The D.C. Circuit Court of Appeals has rejected challenges filed by industry groups and several states to U.S. Environmental Protection Agency (EPA) greenhouse gas (GHG ) rules. Coal. for Responsible Regulation, Inc. v. EPA, No. 09-1322 (D.C. Cir. 6/26/2012). EPA issued the rules after the U.S. Supreme Court held that greenhouse gases are an “air pollutant” subject to regulation under the Clean Air Act (CAA). Massachusetts v. EPA, 549 U.S. 497 (2007).
In a direct response to the Supreme Court’s directive, EPA issued an endangerment finding for GHG . 74 Fed. Reg. 66,496 (12/15/2009). In that “finding,” EPA concluded that motor-vehicle emissions of six well-mixed gases “contribute to the total [GHG ] air pollution, and thus to the climate change problem, which is reasonably anticipated to endanger public health and welfare.” Next, the agency issued its tailpipe rule for GHG s. 75 Fed. Reg. 25,324 (5/7/2010). That rule set GHG emission standards for cars and light trucks as part of a joint rulemaking with the National Highway Traffic Safety Administration’s fuel economy standards. Once the tailpipe rule set motor-vehicle emission standards for GHG s, under EPA’s interpretation, they became a regulated pollutant under the CAA, requiring Prevention of Significant Deterioration (PSD) and Title V GHG permitting.
Next, acting according to its interpretation of the PSD and Title V programs, EPA issued two rules phasing in stationary source GHG regulation. First, in the timing rule, EPA concluded that an air pollutant becomes “subject to regulation” under the CAA only when a regulation requiring control of that pollutant takes effect. 75 Fed. Reg. 17,004 (4/2/2010). Thus, EPA concluded, major stationary emitters of GHG s would be subject to PSD and Title V permitting regulations on January 2, 2011, when the tailpipe rule took effect. Lastly, EPA issued the tailoring rule, noting that immediately adding these sources to the PSD and Title V programs would result in tremendous costs to industry and state permitting authorities. 75 Fed. Reg. 31,514 (6/3/2010). As a result, in the tailoring rule, EPA provided that only the largest sources would initially be subject to GHG permitting.
A number of groups, including states and regulated industries, filed petitions for review challenging the rules, arguing that EPA misconstrued the CAA and otherwise acted arbitrarily and capriciously. The court consolidated the petitions for review of the four EPA rules: the endangerment finding, the tailpipe rule, the timing rule, and the tailoring rule.

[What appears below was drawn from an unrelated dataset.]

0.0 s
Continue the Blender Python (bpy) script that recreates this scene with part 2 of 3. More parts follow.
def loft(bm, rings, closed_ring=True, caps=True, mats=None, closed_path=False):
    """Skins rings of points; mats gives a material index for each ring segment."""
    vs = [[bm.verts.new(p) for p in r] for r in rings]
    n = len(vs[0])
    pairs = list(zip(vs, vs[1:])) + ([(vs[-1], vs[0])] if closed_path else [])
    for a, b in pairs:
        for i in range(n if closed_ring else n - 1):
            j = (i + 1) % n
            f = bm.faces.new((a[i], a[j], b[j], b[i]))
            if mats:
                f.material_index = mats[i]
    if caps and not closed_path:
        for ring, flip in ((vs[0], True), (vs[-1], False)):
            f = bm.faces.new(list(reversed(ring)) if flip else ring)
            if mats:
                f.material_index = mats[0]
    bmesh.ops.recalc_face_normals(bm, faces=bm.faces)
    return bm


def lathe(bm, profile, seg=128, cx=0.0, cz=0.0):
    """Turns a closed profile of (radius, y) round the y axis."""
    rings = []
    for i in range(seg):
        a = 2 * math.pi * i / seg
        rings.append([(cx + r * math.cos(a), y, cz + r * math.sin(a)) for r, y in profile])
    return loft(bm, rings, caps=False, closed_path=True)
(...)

In rejecting petitioners’ arguments, the court first ruled that EPA’s endangerment finding was neither arbitrary nor capricious. The court concluded that EPA’s interpretation of the CAA, which sets out the endangerment finding standard, (i) was consistent with Massachusetts v. EPA, and the text and structure of the CAA; and (ii) is supported by the agency’s administrative record. Next, the court addressed petitioners’ arguments as to the tailpipe rule, finding that the rule does not fail because of alleged flaws in the endangerment finding, which the court rejected, and that EPA was not arbitrary and capricious by not considering stationary costs in its analysis, since the CAA does not require the agency to do so.
Third, the court rejected petitioners’ challenge to the agency’s stationary source regulations, ruling that the CAA compels EPA’s longstanding interpretation of “any air pollutant.” According to the court, Massachusetts v. EPA, held that “any air pollutant” includes GHG s. Based on its analysis, the court concluded that the CAA requires PSD and Title V permits for major emitters of GHG s. Lastly, the court turned to challenges to the tailoring and timing rules. Here the court held that petitioners lack Article III standing to challenge both rules. As to these rules, petitioners’ potential injuries are actually mitigated, and petitioners have failed to demonstrate “injury in fact,” a standing element. If anything, said the court, “vacature of the Tailoring Rule would significantly exacerbate petitioners’ injuries.” The court therefore dismissed all petitions for review of the timing and tailoring rule and denied the remainder of the petitions.